Using large sparse 3x3 dp arrays that I need to access many times, I want to use sparse array storage to save on memory. Although there are numerous libraries for sparse matrix (CSR format, etc …), I did not find for arrays. I do not need to do any operations on these arrays. Only to write them initially and then to retrieve efficiently the data for M(nx,ny,nz). I may not need a whole library for such a simple thing. Would there be a piece of code to do this?
What do you mean by a “3x3 dp array” ? A 3x3 array has at most 9 elements. That is by no means “large”. Please provide more details on the retrieval patterns that you expect.
Yes my wording was confusing. I mean the array I read is M(nx,ny,nz)=real value or mostly zeros where nx, ny and nz are large integers. And I need to write M into a memory efficient format and to retrieve the values of M for any nx, ny, nz.

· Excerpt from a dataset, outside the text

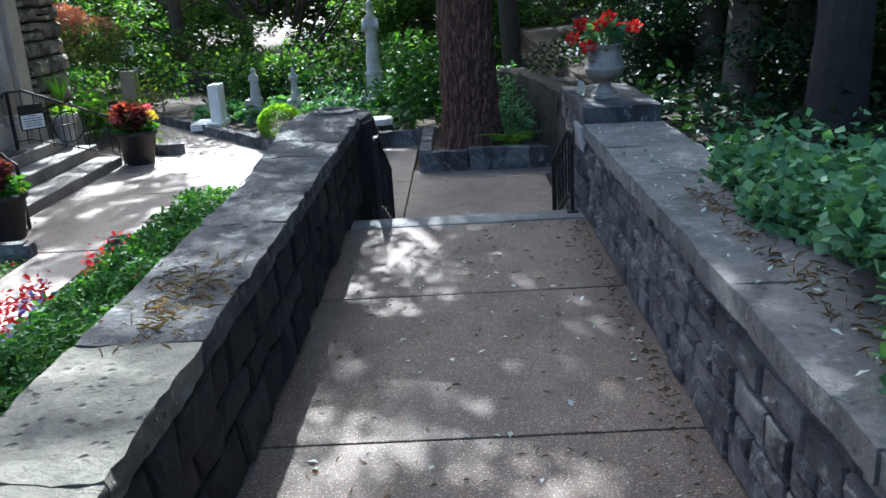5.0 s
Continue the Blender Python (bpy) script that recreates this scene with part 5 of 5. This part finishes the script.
bb = thing("clipped_bush", "small clipped bright green round bush", "shrub")
part("stem", tube(bmesh.new(), [(1.42, 17.0, 0.0), (1.42, 17.0, 0.3)], 0.03, 6), GREYBARK, bb)
leaves("foliage", ball_cloud(1.42, 17.0, 0.34, 0.37, 6500, 51, 0.85, 0.82), 0.045, BRIGHT, bb, 51)
g = random.Random(77)
shrub("rhododendron", "large glossy green shrub beside the tree", [(3.88 + g.uniform(-0.5, 0.6), 17.3 + g.uniform(-0.5, 0.6), g.uniform(0.3, 1.45), g.uniform(0.3, 0.48)) for i in range(22)], 520, 0.15, HEDGE, 52)
shrub("hosta", "pale variegated hosta behind the bench", [(2.2 + 0.28 * i, 17.0 + 0.2 * (i % 2), 0.35, 0.3) for i in range(5)], 700, 0.15, VARIEGATED, 53, 0.5, 0.7)
shrub("hosta", "dark green hosta round the memorial block", [(0.3 + g.uniform(0, 2.0), 19.0 + g.uniform(-0.2, 1.2), g.uniform(0.12, 0.26), g.uniform(0.22, 0.34)) for i in range(20)] + [(g.uniform(-0.9, 0.3), g.uniform(19.5, 20.3), 0.22, 0.3) for i in range(8)], 420, 0.2, IVY, 54, 0.6, 0.7)
shrub("garden_shrub", "mid green garden shrubs behind the memorial block", [(g.uniform(-2.6, 4.0), g.uniform(21.0, 23.5), g.uniform(0.3, 1.2), g.uniform(0.35, 0.6)) for i in range(46)], 380, 0.13, WOODS, 55)
shrub("garden_shrub", "dark low shrubs near the far wall", [(g.uniform(1.6, 5.0), g.uniform(17.8, 20.6), g.uniform(0.15, 0.7), g.uniform(0.3, 0.5)) for i in range(26)], 380, 0.12, IVY, 56)
shrub("garden_shrub", "leafy green shrubs in front of the far wall", [(-1.0 + 3.6 * i / 27 + g.uniform(-0.2, 0.2), 22.6 - 2.5 * i / 27 + g.uniform(-0.3, 0.3), g.uniform(0.2, 0.9), g.uniform(0.3, 0.5)) for i in range(28)], 420, 0.12, HEDGE, 154)
shrub("rhododendron", "low glossy green shrub at the statue's foot", [(3.05 + g.uniform(-0.2, 0.4), 17.5 + g.uniform(-0.2, 0.4), g.uniform(0.2, 0.75), 0.3) for i in range(8)], 480, 0.14, HEDGE, 155)
shrub("garden_shrub", "yellow-green bush beside the sign pedestal", [(-2.1 + g.uniform(-0.45, 0.4), 21.3 + g.uniform(-0.3, 0.3), g.uniform(0.2, 0.8), 0.28) for i in range(9)], 420, 0.1, CREEPING, 157)
shrub("hydrangea", "bright green broad-leaved shrub by the path", [(-2.35 + g.uniform(-0.35, 0.35), 18.9 + g.uniform(-0.5, 0.5), g.uniform(0.25, 0.85), 0.34) for i in range(14)], 420, 0.15, LIME, 57, 0.7, 0.65)
shrub("garden_shrub", "leafy border plants beyond the maple", [(g.uniform(-9.0, -4.6), g.uniform(21.5, 26.5), g.uniform(0.2, 0.9), g.uniform(0.3, 0.5)) for i in range(34)], 330, 0.14, HEDGE, 58)
shrub("fern_bed", "shaded leafy plants along the foot of the far wall", [(5.2 + g.uniform(-0.25, 0.2), 14.7 + 0.05 * i, g.uniform(0.1, 0.95), g.uniform(0.14, 0.24)) for i in range(60)], 420, 0.1, IVY, 156)
shrub("small_shrub", "small pale green plant in the stone-edged bed", [(-0.72, 16.95, 0.25, 0.22), (-1.0, 17.2, 0.22, 0.2)], 1500, 0.06, BRIGHT, 59)
shrub("yew_hedge", "dark green hedge at the foot of the nave wall", [(-5.2 + g.uniform(-0.5, 0.5), 7.0 + 0.3 * i, g.uniform(0.3, 1.2), 0.5) for i in range(10)], 600, 0.09, IVY, 60)
shrub("garden_shrub", "reddish shrub near the chapel corner", [(-3.4, 18.2, 0.3, 0.25), (-3.0, 18.6, 0.4, 0.25)], 500, 0.1, HEDGE, 62)
hg = thing("box_hedge", "clipped green hedge along the foot of the parapet", "hedge")
G = np.random.default_rng(63)
n = 32000
p = np.stack([G.uniform(1.75, 2.9, n), G.uniform(6.6, 10.9, n), G.uniform(0.05, 0.66, n)], 1)
k = G.integers(0, 4, n)
p[k == 3, 1] = np.where(p[k == 3, 1] < 8.0, 6.62, 10.88) + G.normal(0, 0.05, (k == 3).sum())
p[k == 0, 2] = 0.6 + 0.06 * np.sin(p[k == 0, 1] * 6.5) * np.sin(p[k == 0, 0] * 5) + G.normal(0, 0.04, (k == 0).sum())
p[k == 1, 0] = 1.83 + G.normal(0, 0.05, (k == 1).sum())
leaves("foliage", p, 0.055, HEDGE, hg, 63)
part("woody_core", rough_block(1.95, 2.85, 6.85, 10.7, -0.04, 0.42, 0.04, 5), SOIL, hg)


def carpet(name, label, x0, x1, y0, y1, z, dz, n, size, mat, seed, cat="groundcover"):
    G = np.random.default_rng(seed)
    p = np.stack([G.uniform(x0, x1, n), G.uniform(y0, y1, n), z + np.abs(G.normal(0, dz, n))], 1)
    p[:, 2] += 0.5 * dz * np.sin(p[:, 0] * 5 + p[:, 1] * 3)
    return tagged(leaves(name, p, size, mat, None, seed, 0.5), label, cat, kind="stuff")


carpet("groundcover", "yellow-green creeping plants beside the parapet", 1.0, 2.92, 2.5, 7.0, 0.1, 0.09, 11000, 0.06, CREEPING, 64)
carpet("dusty_miller", "silvery pale foliage plants with blue flowers", 1.3, 1.75, 7.0, 8.1, 0.12, 0.14, 1700, 0.085, PALELEAF, 65, "flowers")
carpet("purple_flowers", "blue and purple bedding flowers", 1.25, 1.65, 7.3, 8.9, 0.22, 0.1, 460, 0.06, PURPLE, 66, "flowers")
carpet("red_flowers", "red bedding flowers along the garden path", 0.8, 1.35, 6.9, 7.4, 0.22, 0.08, 320, 0.06, REDFLOWER, 67, "flowers")
carpet("red_flowers", "red bedding flowers along the garden path", 1.1, 1.35, 8.1, 9.0, 0.28, 0.12, 220, 0.06, REDFLOWER, 68, "flowers")
carpet("red_flowers", "red bedding flowers along the garden path", 1.2, 1.5, 9.6, 10.2, 0.28, 0.1, 150, 0.06, REDFLOWER, 168, "flowers")
carpet("bedding_leaves", "green bedding plants below the hedge", 1.0, 1.8, 7.0, 11.1, 0.05, 0.07, 2600, 0.08, HEDGE, 69, "flowers")
for x0, x1, y0, y1, s in ((-3.6, -0.02, 5.0, 11.2, 70), (0.76, 1.02, 4.0, 11.2, 71), (-3.9, -2.2, 8.0, 10.8, 72)):
    carpet("lawn", "short green lawn dappled with sunlight", x0, x1, y0, y1, -0.03, 0.02, int(5200 * (x1 - x0) * (y1 - y0) / 4), 0.055, GRASS, s, "lawn")
G = np.random.default_rng(73)
n = 105000
p = np.stack([5.4 + 5.5 * G.uniform(0, 1, n) ** 1.35, G.uniform(2.2, 8.8, n), 1.12 + np.abs(G.normal(0, 0.13, n))], 1)
p[:, 2] += 0.07 * np.sin(p[:, 0] * 5 + p[:, 1] * 3) + 0.09 * np.sin(p[:, 0] * 2.1 - p[:, 1] * 1.7)
p = p[p[:, 1] + G.normal(0, 0.2, n) < 8.45 - 0.8 * (p[:, 0] - 6.0)]
edge = np.interp(p[:, 1], [3.0, 4.6, 5.6, 6.7, 8.0, 9.0], [5.56, 5.54, 5.55, 5.66, 5.84, 5.96])
p = p[p[:, 0] > edge + 0.07 * np.sin(p[:, 1] * 2.3) + 0.05 * np.sin(p[:, 1] * 7.0) + G.normal(0, 0.03, len(p))]
p[:, 2] += 0.12 * (p[:, 0] < 5.97)
tagged(leaves("ivy", p, 0.066, IVY, None, 73, 0.55, 0.85), "dense dark green ivy on the bank above the wall", "ivy", kind="stuff")
G = np.random.default_rng(79)
n = 500
p = np.stack([5.5 + np.abs(G.normal(0, 0.12, n)), G.uniform(3.4, 7.6, n), 1.243 + np.abs(G.normal(0, 0.006, n))], 1)
tagged(leaves("pine_needles", p, 0.06, NEEDLE, None, 79, 6.0, 0.08), "brown needles lying at the edge of the ivy", "leaf litter", kind="stuff")
# dark leaves added over the bank soil, which the sun lit too brightly
G = np.random.default_rng(80)
p = np.stack([G.uniform(6.0, 13.0, 20000), G.uniform(4.5, 14.0, 20000), 1.1 + np.abs(G.normal(0, 0.14, 20000))], 1)
p = p[p[:, 1] > 8.2 - 0.8 * (p[:, 0] - 6.0)]
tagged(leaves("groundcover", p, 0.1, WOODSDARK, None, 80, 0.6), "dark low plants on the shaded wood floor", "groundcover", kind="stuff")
carpet("ivy", "dense ivy spreading over the bank", 6.1, 9.5, -3.0, 2.2, 1.6, 0.5, 12000, 0.08, IVY, 74, "ivy")
G = np.random.default_rng(75)
n = 1900
yy = 3.6 + G.choice([-0.3, -0.16, 0.0, 0.1, 0.24, 0.36], n) + G.normal(0, 0.05, n)
zz = 1.28 - np.abs(G.normal(0, 0.38, n)) * np.clip(1.3 - np.abs(yy - 3.65) * 1.6, 0.1, 1)
p = np.stack([5.3 - np.abs(G.normal(0, 0.05, n)), yy, np.clip(zz, 0.47, 1.4)], 1)
tagged(leaves("hanging_ivy", p, 0.055, IVY, None, 75, 0.0, 0.75, 0.4, outward=(-3, 0, 0.5)), "ivy trailing down the face of the wall", "ivy", kind="stuff")
n = 1900
p = np.stack([5.42 + G.uniform(-0.1, 0.55, n) , G.uniform(3.0, 4.1, n), 1.26 + np.abs(G.normal(0, 0.08, n))], 1)
tagged(leaves("ivy", p, 0.06, IVY, None, 76, 0.6, 0.75), "ivy creeping over the coping", "ivy", kind="stuff")
vine = thing("creeper", "bright young creeper strands on the tall wall", "creeper")
for i in range(7):
    y = 1.05 + 0.09 * i
    z0, L = G.uniform(2.5, 2.9), G.uniform(0.5, 1.5)
    part("strand", tube(bmesh.new(), [(5.3, y, z0), (5.29, y + 0.03, z0 - L * 0.5), (5.3, y - 0.02, z0 - L)], 0.004, 4), HEDGE, vine)
    m = int(40 * L)
    tagged(leaves("leaf_mass", np.stack([5.28 + G.normal(0, 0.015, m), y + G.normal(0, 0.05, m), z0 - G.uniform(0, L, m)], 1), 0.055, HEDGE, vine, 90 + i, 0, 0.8, 0.4, outward=(-3, 0, 0.5)), kind="stuff")
lily = thing("day_lily", "clump of arching bright green strap leaves", "plant")
bm = bmesh.new()
for i in range(90):
    a, l, b_ = G.uniform(0, 6.28), G.uniform(0.25, 0.5), G.uniform(0.5, 1.0)
    d = Vector((math.cos(a), math.sin(a), 0))
    pts = [Vector((5.02 + d.x * 0.04, 14.55 + d.y * 0.04, 0.2)) + d * float(b_ * l * q * q) + Vector((0, 0, float(l * (q - 0.55 * q * q)))) for q in (0, 0.33, 0.66, 1)]
    tube(bm, pts, [0.006, 0.009, 0.007, 0.001], 4)
part("tuft", bm, BRIGHT, lily)
fern = thing("fern", "green fern fronds behind the tree", "fern")
for i in range(26):
    a, l = G.uniform(0, 6.28), G.uniform(0.35, 0.6)
    d = np.array([math.cos(a), math.sin(a), 0])
    q = np.linspace(0.1, 1, 24)
    base = np.array([5.1, 15.5, 0.2]) + G.normal(0, 0.12, 3) * np.array([1, 3, 0])
    c = base + d * (l * 0.8 * q[:, None]) + np.array([0, 0, 1]) * (l * (1.1 * q - 0.75 * q * q))[:, None]
    sd = np.array([-d[1], d[0], 0]) * (0.07 * (1.05 - q))[:, None]
    leaves("frond", np.concatenate([c + sd, c - sd]), 0.06, IVY, fern, 200 + i, 0.5, 0.35)

# fallen leaves and litter
lit = np.stack([np.concatenate([G.uniform(3.45, 5.3, 500), 5.3 - np.abs(G.normal(0, 0.08, 500))]), G.uniform(2.6, 10.0, 1000), np.full(1000, 0.433)], 1)
tagged(leaves("pine_needles", lit, 0.05, NEEDLE, None, 305, 6.0, 0.08), "thin brown needles scattered on the walkway", "leaf litter", kind="stuff")
lit = np.stack([3.18 + G.normal(0, 0.09, 260), 6.4 + G.normal(0, 0.25, 260), 1.225 + np.abs(G.normal(0, 0.006, 260))], 1)
tagged(leaves("pine_needles", lit, 0.06, NEEDLE, None, 306, 6.0, 0.08), "brown needles heaped on the parapet coping", "leaf litter", kind="stuff")
lit = np.stack([G.uniform(3.5, 5.3, 150), G.uniform(2.6, 10.0, 150), np.full(150, 0.436)], 1)
tagged(leaves("fallen_leaves", lit, 0.04, PALELEAF, None, 301, 3.0), "small pale fallen leaves on the walkway", "leaf litter", kind="stuff")
lit = np.stack([G.uniform(5.35, 5.9, 160), G.uniform(3.3, 9.8, 160), np.full(160, 1.246)], 1)
tagged(leaves("fallen_leaves", lit, 0.035, PALELEAF, None, 302, 3.0), "pale fallen leaves on the coping", "leaf litter", kind="stuff")
lit = np.stack([G.uniform(-0.8, 5.2, 120), G.uniform(11.4, 16.2, 120), np.full(120, 0.006)], 1)
tagged(leaves("fallen_leaves", lit, 0.035, MAPLEGREEN, None, 303, 3.0), "scattered fallen leaves on the court", "leaf litter", kind="stuff")
tagged(leaves("green_leaf", np.array([[4.46, 4.83, 0.437]]), 0.12, HEDGE, None, 304, 6.0, 0.8), "single green leaf on the walkway", "leaf")

# things of the same kind of repeat share a group
for stem, name in (("woodland_tree", "trees of the woods"), ("flower_pot", "flower pots before the chapel"), ("iron_railing", "iron stair railings"), ("garden_shrub", "shrubs of the garden bed"), ("hosta", "hostas in the garden bed"), ("statue", "statues in the garden bed"), ("rhododendron", "shrubs beside the tree"), ("red_flowers", "red flowers along the path")):
    for ob in [o for o in bpy.data.objects if o.parent is None and o.name.split(".")[0] == stem]:
        tagged(ob, group=name)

Welcome to the forum. Here are two ways to define a derived type to store the data.
module m1
type, public :: value_3d
integer :: ix,iy,iz
real :: val
end type value_3d
type, public :: array_3d
type(value_3d), allocatable :: elements(:)
end type array_3d
end module m1
module m2
type, public :: array_3d
integer, allocatable :: ix(:),iy(:),iz(:) ! (n)
real , allocatable :: val(:) ! (n)
end type array_3d
end module m2
I think the second way might be better expressed through a parameterized derived type (PDT), so that sizes of ix
, iy
, iz
, and val
are kept consistent. Someone more familiar with PDT may present a solution.
Here is my first-ever use of a PDT, following this tutorial by Iain Barrass
module m
implicit none
type :: array_3d(n)
integer, len :: n
integer :: ix(n),iy(n),iz(n)
real :: x(n)
end type array_3d
end module m
!
program main
use m, only: array_3d
implicit none
type(array_3d(:)), allocatable :: arr
integer :: n
n = 2
allocate (array_3d(n) :: arr)
arr%ix = [1,5]
arr%iy = [6,3]
arr%iz = [3,7]
arr%x = [1.2,4.6]
print*,arr
end program main
It compiles and runs with gfortran 12 and Intel Fortran 2021.1 Build 20201112_000000, but with the gfortran the output is
2 1 5 6 3 3 7 1.20000005 4.59999990
and with Intel
1 5 6 3 3 7 1.200000 4.600000
so Intel does not print the len
parameter for a list-directed write
. Do both compilers conform to the standard here?
I suggest that you read about associative arrays . Beliavsky has written about representing the data using a PDT. For retrieving the stored information, you may use a hashing method or a search tree.
Several years ago, I used a hash algorithm for a similar situation where nx, ny, nz ranged from -100 to +100, and the table had about 1,000 entries (compared to the 8 million possible entries given the ranges of nx, ny, nz).
I was looking into the wrong direction with sparse arrays. PDT + hash algorithm is the right one.